What is needed: Set all the material down again unchanged, without the pictures.
"""
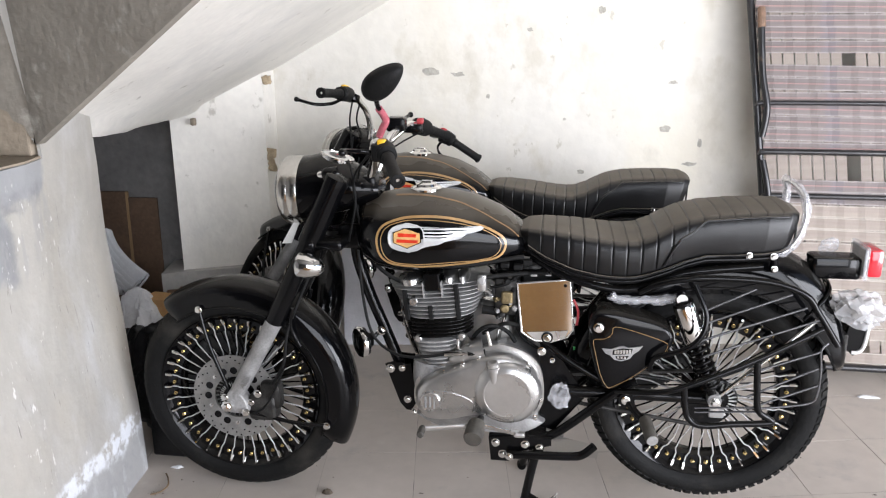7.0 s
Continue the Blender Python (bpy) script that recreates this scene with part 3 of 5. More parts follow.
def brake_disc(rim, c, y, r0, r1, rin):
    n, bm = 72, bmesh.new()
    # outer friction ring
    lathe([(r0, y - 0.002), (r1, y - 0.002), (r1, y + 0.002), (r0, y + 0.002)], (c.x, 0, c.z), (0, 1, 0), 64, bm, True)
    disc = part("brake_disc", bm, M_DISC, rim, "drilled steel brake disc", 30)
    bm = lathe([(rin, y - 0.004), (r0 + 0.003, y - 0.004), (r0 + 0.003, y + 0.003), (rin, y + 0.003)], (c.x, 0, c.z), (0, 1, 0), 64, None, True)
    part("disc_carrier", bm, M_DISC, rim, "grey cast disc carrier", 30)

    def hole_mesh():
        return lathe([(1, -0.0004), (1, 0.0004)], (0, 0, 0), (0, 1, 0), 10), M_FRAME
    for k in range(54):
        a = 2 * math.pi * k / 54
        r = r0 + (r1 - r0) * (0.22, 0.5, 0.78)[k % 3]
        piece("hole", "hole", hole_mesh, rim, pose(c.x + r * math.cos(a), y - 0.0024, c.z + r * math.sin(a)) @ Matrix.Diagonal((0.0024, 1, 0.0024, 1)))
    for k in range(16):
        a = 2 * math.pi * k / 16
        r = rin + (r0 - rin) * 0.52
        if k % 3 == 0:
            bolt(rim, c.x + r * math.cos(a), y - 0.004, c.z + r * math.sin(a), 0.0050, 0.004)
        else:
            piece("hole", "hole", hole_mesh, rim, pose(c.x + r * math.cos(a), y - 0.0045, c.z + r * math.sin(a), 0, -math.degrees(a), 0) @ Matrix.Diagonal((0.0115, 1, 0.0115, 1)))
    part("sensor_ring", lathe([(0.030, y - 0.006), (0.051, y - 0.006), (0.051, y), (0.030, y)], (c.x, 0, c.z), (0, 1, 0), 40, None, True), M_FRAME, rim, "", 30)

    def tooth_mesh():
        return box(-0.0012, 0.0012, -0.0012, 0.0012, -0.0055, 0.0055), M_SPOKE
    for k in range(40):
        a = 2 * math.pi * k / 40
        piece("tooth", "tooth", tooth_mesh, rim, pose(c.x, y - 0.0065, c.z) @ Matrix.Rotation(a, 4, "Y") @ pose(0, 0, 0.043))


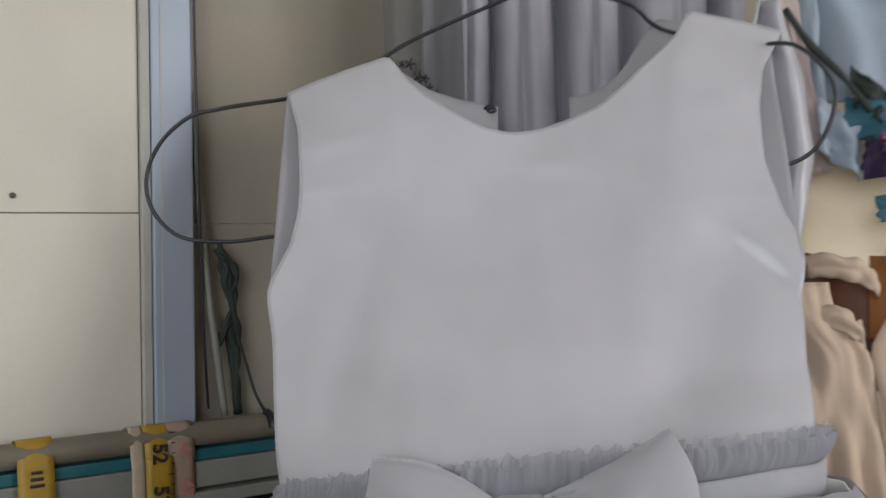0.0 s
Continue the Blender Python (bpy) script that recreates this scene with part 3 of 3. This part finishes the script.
"""
Complete output:
7.0 s
Continue the Blender Python (bpy) script that recreates this scene with part 3 of 5. More parts follow.
def brake_disc(rim, c, y, r0, r1, rin):
    n, bm = 72, bmesh.new()
    # outer friction ring
    lathe([(r0, y - 0.002), (r1, y - 0.002), (r1, y + 0.002), (r0, y + 0.002)], (c.x, 0, c.z), (0, 1, 0), 64, bm, True)
    disc = part("brake_disc", bm, M_DISC, rim, "drilled steel brake disc", 30)
    bm = lathe([(rin, y - 0.004), (r0 + 0.003, y - 0.004), (r0 + 0.003, y + 0.003), (rin, y + 0.003)], (c.x, 0, c.z), (0, 1, 0), 64, None, True)
    part("disc_carrier", bm, M_DISC, rim, "grey cast disc carrier", 30)

    def hole_mesh():
        return lathe([(1, -0.0004), (1, 0.0004)], (0, 0, 0), (0, 1, 0), 10), M_FRAME
    for k in range(54):
        a = 2 * math.pi * k / 54
        r = r0 + (r1 - r0) * (0.22, 0.5, 0.78)[k % 3]
        piece("hole", "hole", hole_mesh, rim, pose(c.x + r * math.cos(a), y - 0.0024, c.z + r * math.sin(a)) @ Matrix.Diagonal((0.0024, 1, 0.0024, 1)))
    for k in range(16):
        a = 2 * math.pi * k / 16
        r = rin + (r0 - rin) * 0.52
        if k % 3 == 0:
            bolt(rim, c.x + r * math.cos(a), y - 0.004, c.z + r * math.sin(a), 0.0050, 0.004)
        else:
            piece("hole", "hole", hole_mesh, rim, pose(c.x + r * math.cos(a), y - 0.0045, c.z + r * math.sin(a), 0, -math.degrees(a), 0) @ Matrix.Diagonal((0.0115, 1, 0.0115, 1)))
    part("sensor_ring", lathe([(0.030, y - 0.006), (0.051, y - 0.006), (0.051, y), (0.030, y)], (c.x, 0, c.z), (0, 1, 0), 40, None, True), M_FRAME, rim, "", 30)

    def tooth_mesh():
        return box(-0.0012, 0.0012, -0.0012, 0.0012, -0.0055, 0.0055), M_SPOKE
    for k in range(40):
        a = 2 * math.pi * k / 40
        piece("tooth", "tooth", tooth_mesh, rim, pose(c.x, y - 0.0065, c.z) @ Matrix.Rotation(a, 4, "Y") @ pose(0, 0, 0.043))


0.0 s
Continue the Blender Python (bpy) script that recreates this scene with part 3 of 3. This part finishes the script.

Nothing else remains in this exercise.